20 THE LIST FESTIVAL 14–26 Aug 2019

Memoir, history book, coming-of-age story, nature writing Luke Turner’s new book takes on multiple journeys. He shares a few with Katie Goh ahead of his Book Festival appearance

H aving written one of the best nature books of the year, Luke Turner doesn’t see his work, Out of the Woods, as having all that much in common with the genre. ‘I’ve read a lot of nature writing and I’ve always found it strange that nature writing is so asexual when the natural world is driven by sexuality,’ Turner explains over the phone. ‘Historically, our ancestors were all living in rural places before the industrial revolution. The rural and the forest would have been the place where the nation was born or created. So I find the asexuality of nature writing quite strange.’

Veering away from the stuffy ‘asexuality’ of traditional nature writing, Out of the Woods is part memoir, part coming-of-age and part history book. Inspired to write a history of the ancient Epping Forest on the outskirts of London where Turner grew up the book became more personal as he continued to write. ‘I was writing a column at the time and it was the personal stuff that struck a chord with people and with me. I’ve always liked writing about how places and culture interact with peoples’ lives . . . maybe I’m just a big exhibitionist,’ he laughs. 

In Out of the Woods, Turner uses nature writing to tell multiple journeys: one is of his mental health after a traumatic breakup and the other is his bisexuality. ‘There’s a repetitiveness to the story’s journey that was quite deliberate because it’s realistic,’ explains Turner. ‘It was this constant journey of going to a place and trying to find this nature cure we’re always told about but never finding it. I think repetitiveness is quite a common experience if you’re in a bad space. Depression is horribly repetitive. You get stuck in a loop and that’s replicated for me with trips to the forest.’ Out of the Woods’ lack of an obvious narrative path was also a conscious decision by Turner to move away from the romanticised idea of the ‘lone tormented man’ in nature. ‘That image is such a recognisable one in nature writing but it just doesn’t feel right to me,’ he admits. ‘There’s something about the romanticisation of nature that’s very exclusionary and didn’t chime with me and I think doesn’t chime with a lot of people. It can be quite a difficult thing, thinking you should have this specific relation to nature and then when you don’t, it’s hard to know what your relationship is to the environment around you. I wanted to write a book about returning to a place in this repetitive way and things not clicking immediately. I think that’s more honest.’

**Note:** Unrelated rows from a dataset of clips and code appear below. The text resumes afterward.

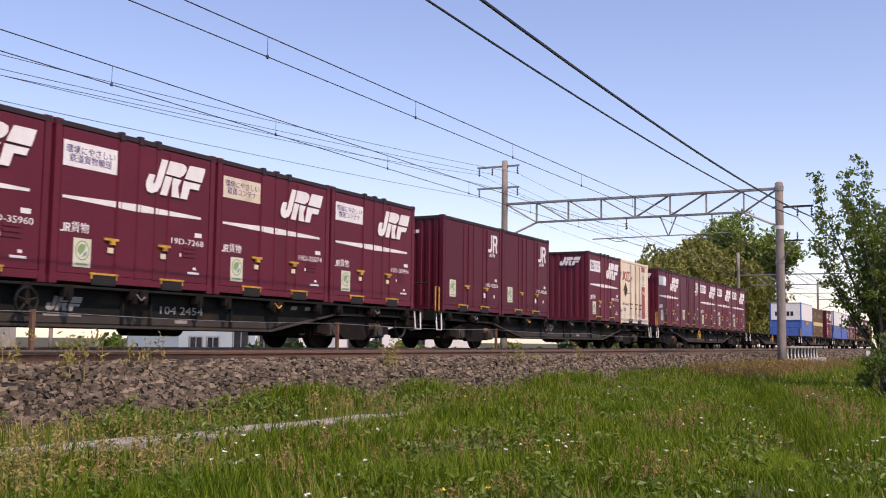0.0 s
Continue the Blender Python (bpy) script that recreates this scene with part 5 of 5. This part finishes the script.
def build_stones():
    rng = np.random.default_rng(7)
    shapes = []
    for i in range(10):
        m = Mesh()
        m.v, m.f = stone(rng, 0.044).tolist(), [tuple(f) for f in SF]
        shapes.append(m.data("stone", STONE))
    for i in range(300):
        x, y = 7.0 + rng.uniform(0, 4.5), -5.2 - rng.uniform(0, 0.62)
        o = new("stone", shapes[i % 10])
        o.parent = track_bed
        o.location = (x, y, bed_z(y) + 0.03)
        o.rotation_euler = tuple(rng.uniform(-0.6, 0.6, 3))
    lib = np.stack([stone(rng, 1.0) for _ in range(160)])
    vs, fs, count = [], [], 0
    face = np.array(SF)
    for n, x0, x1, y0, y1, s in ((19000, 2, 26, -5.98, -4.75, 0.037), (13000, 26, 60, -5.98, -4.75, 0.040), (8000, 3, 30, -4.75, -1.0, 0.030), (4000, 60, 110, -5.9, -4.8, 0.07)):
        x, y = rng.uniform(x0, x1, n), rng.uniform(y0, y1, n)
        off = np.min([np.abs(y - c) for c in (NEAR_Y - 0.566, NEAR_Y + 0.566, -0.566)], axis=0) > 0.11
        x, y = x[off], y[off]
        z = np.interp(y, [a for a, _ in BED], [b for _, b in BED]) + rng.uniform(-0.025, 0.05, len(x))
        v = lib[rng.integers(0, 160, len(x))] * (s * rng.uniform(0.5, 1.45, len(x)))[:, None, None] + np.stack([x, y, z], 1)[:, None, :]
        vs.append(v.reshape(-1, 3))
        fs.append((face[None] + (count + np.arange(len(x)) * 8)[:, None, None]).reshape(-1, 4))
        count += len(x) * 8
    m = Mesh()
    m.v, m.f = np.concatenate(vs).tolist(), np.concatenate(fs).tolist()
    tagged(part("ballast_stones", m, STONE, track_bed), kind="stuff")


build_stones()


# ---- grass ----
def height_at(x, y):
    return np.interp(y, [a for a, _ in PROFILE], [b for _, b in PROFILE]) - 0.03 - ditch(x, y)


def blades(rng, x, y, hgt, wid, bend=0.5):
    """Curved tapering blades, two segments each."""
    n = len(x)
    z = height_at(x, y)
    a = rng.uniform(0, 6.283, n)
    lx, ly = np.cos(a), np.sin(a)
    b = rng.uniform(0.05, bend, n) * hgt
    sx, sy = -ly * wid / 2, lx * wid / 2
    mid = np.stack([x + lx * b * 0.3, y + ly * b * 0.3, z + hgt * 0.58], 1)
    tip = np.stack([x + lx * b, y + ly * b, z + hgt], 1)
    base = np.stack([x, y, z], 1)
    s = np.stack([sx, sy, np.zeros(n)], 1)
    v = np.stack([base - s, base + s, mid + s * 0.75, mid - s * 0.75, tip], 1).reshape(-1, 3)
    i = np.arange(n)[:, None] * 5
    quads = (i + np.array([0, 1, 2, 3])).tolist()
    tris = (i + np.array([3, 2, 4])).tolist()
    m = Mesh()
    m.v, m.f = v.tolist(), quads + tris
    return m


def wedge(rng, n, r0, r1, y_max=-6.0, power=1.0):
    """Random spots in the field: thinner with distance from the tripod's side of it."""
    a = np.radians(rng.uniform(37, 88.5, n))
    r = r0 + (r1 - r0) * rng.uniform(0, 1, n) ** power
    x, y = r * np.sin(a), -14.0 + r * np.cos(a)
    ok = y < y_max
    return x[ok], y[ok]


def patch(x, y, s, o):
    return np.array([noise.noise((a * s, b * s * 1.3, o)) for a, b in zip(x, y)])


def stalks(rng, name, label, x, y, lo, hi, head, blade_mat, head_mat, wid=0.007):
    """Upright stalks that carry feathery heads."""
    z, d = height_at(x, y), np.hypot(x, y + 14)
    hg = rng.uniform(lo, hi, len(x))
    tagged(part(name, blades(rng, x, y, hg, wid + 0.0003 * d, 0.22), blade_mat), label, "grass", kind="stuff")
    k = 5
    c = np.repeat(np.stack([x, y, z], 1), k, axis=0)
    c[:, 2] += (hg[:, None] * np.linspace(0.72, 1.0, k)[None, :]).reshape(-1)
    tagged(part("seed_grass", leaf_cloud(rng, c, np.full(len(c), 0.022), 3, head, 1.4, 2.0), head_mat), "feathery " + label, "grass", kind="stuff")


def clusters(rng, spots, per, sd):
    c = np.repeat(np.asarray(spots, float), per, axis=0)
    return c[:, 0] + rng.normal(0, sd, len(c)), c[:, 1] + rng.normal(0, sd, len(c))


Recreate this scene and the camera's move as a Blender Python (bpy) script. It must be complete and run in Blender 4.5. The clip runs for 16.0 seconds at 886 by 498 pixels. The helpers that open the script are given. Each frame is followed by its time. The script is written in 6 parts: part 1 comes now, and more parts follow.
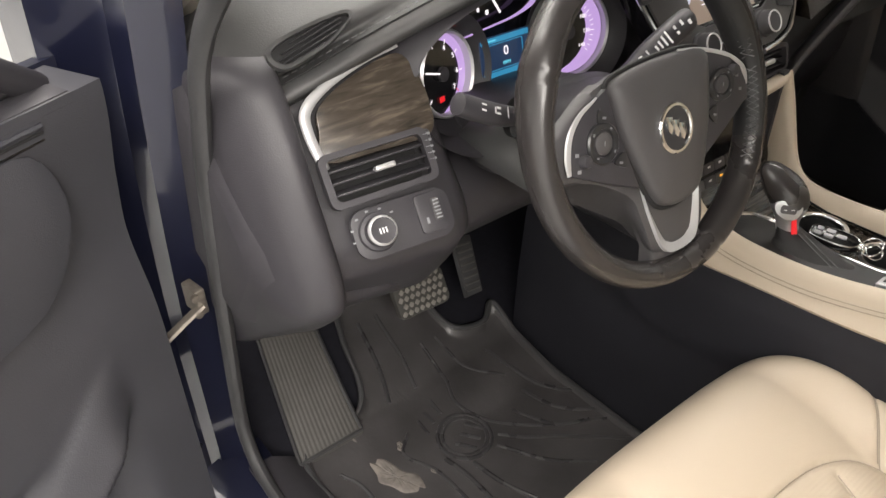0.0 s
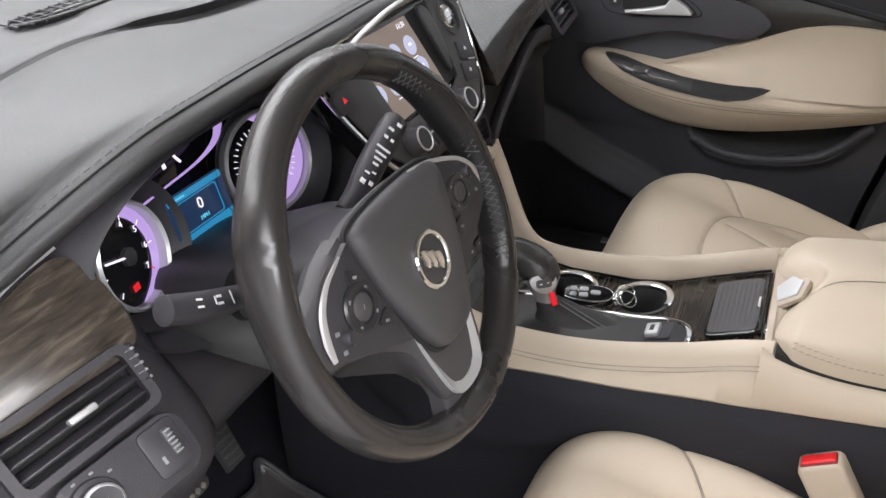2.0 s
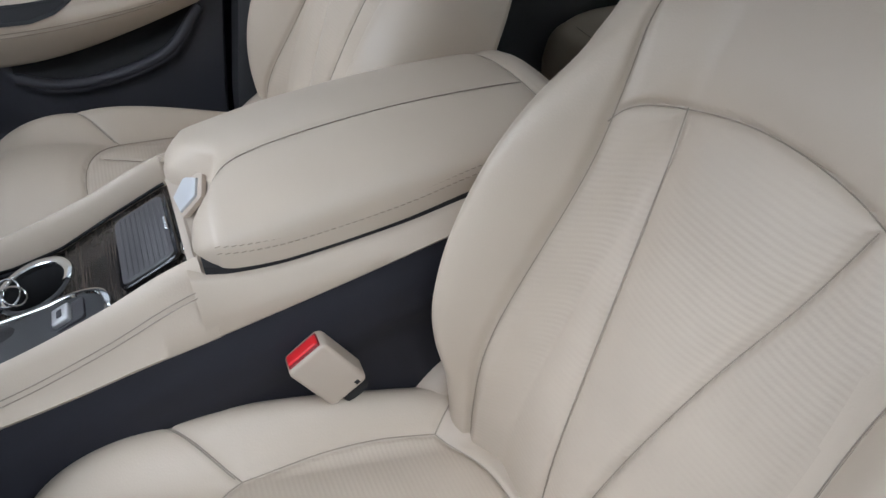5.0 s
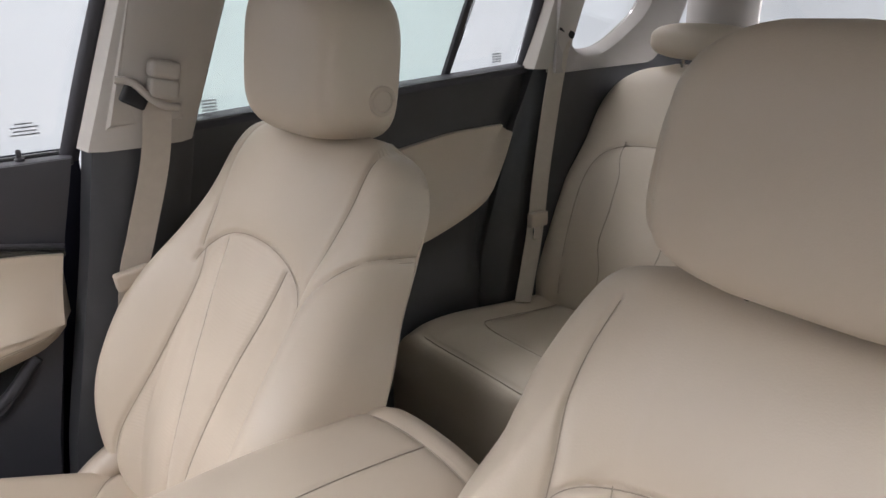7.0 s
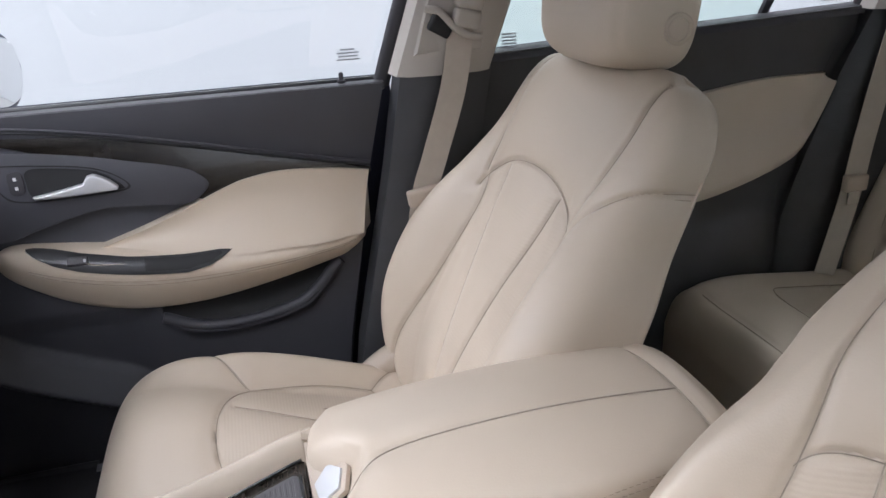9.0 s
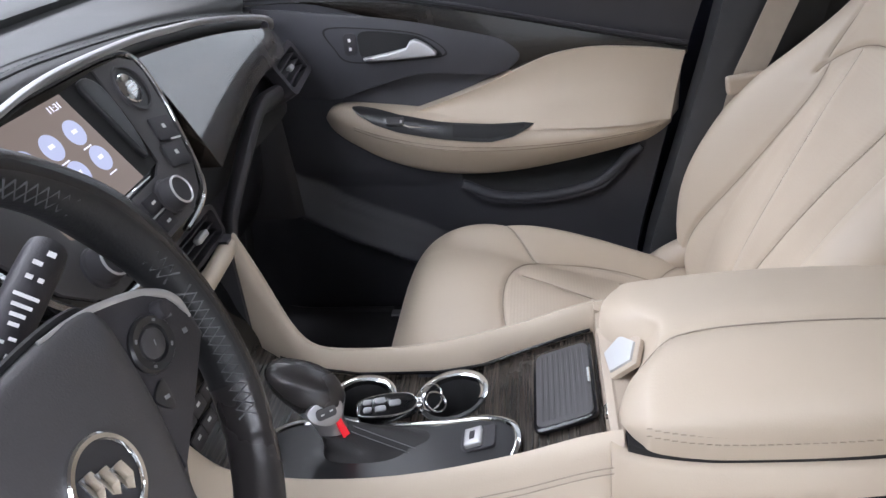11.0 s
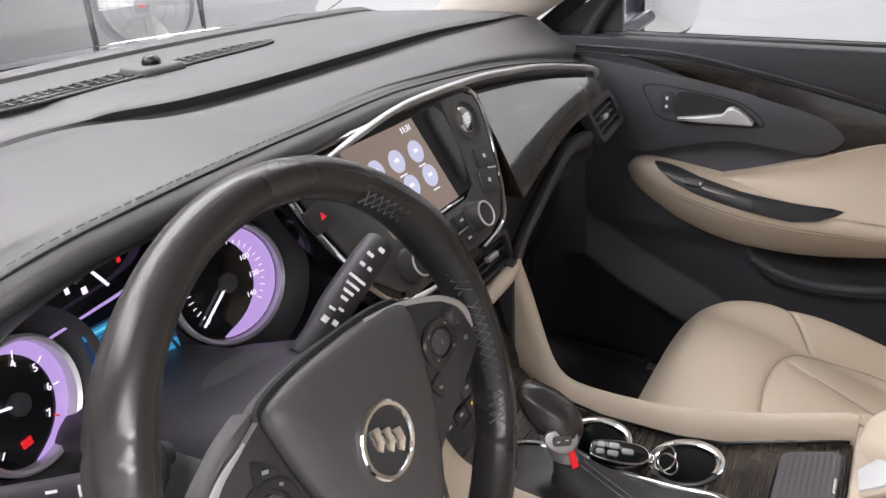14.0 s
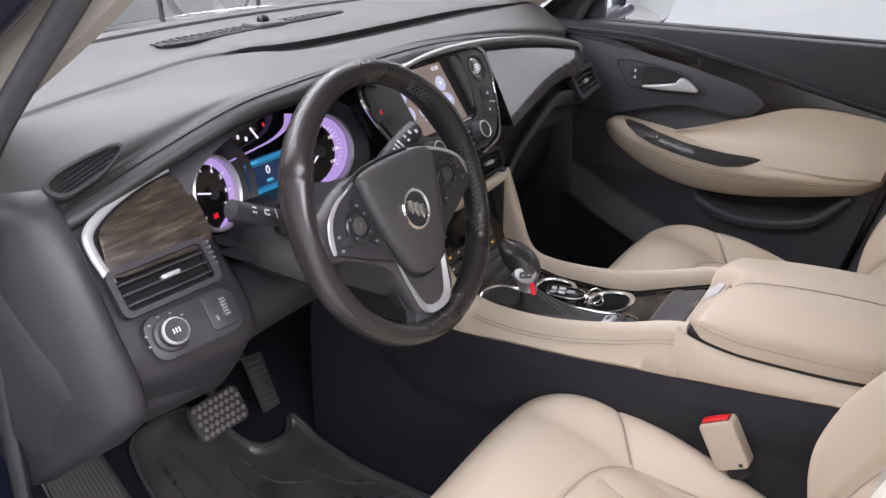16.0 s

Turner found that repetitiveness of trying to find a relationship with the natural world similar to the journey of coming out. ‘That was something I really wanted to get across,’ says Turner. ‘A lot of the prejudice around bisexuality says that it’s a secret journey where you either remain closeted, or bisexuality is a service station on the way to coming out as gay. That’s not true. It’s something that’s been neglected in discussions around being LGBTQ+: what bisexuality actually is. I really wanted to dive into that because it’s a complicated trip and a grey area because it’s a fluid space and there’s not a fixed point. I think that’s the same with nature. We live in a world that’s full of binary thinking but those boundaries between the city and the countryside are breaking down. I’m excited to see what happens in the grey areas of life and sexuality.’

Kate Charlesworth & Luke Turner, Charlotte Square Gardens, 19 Aug, 8.30pm, £8 (£6).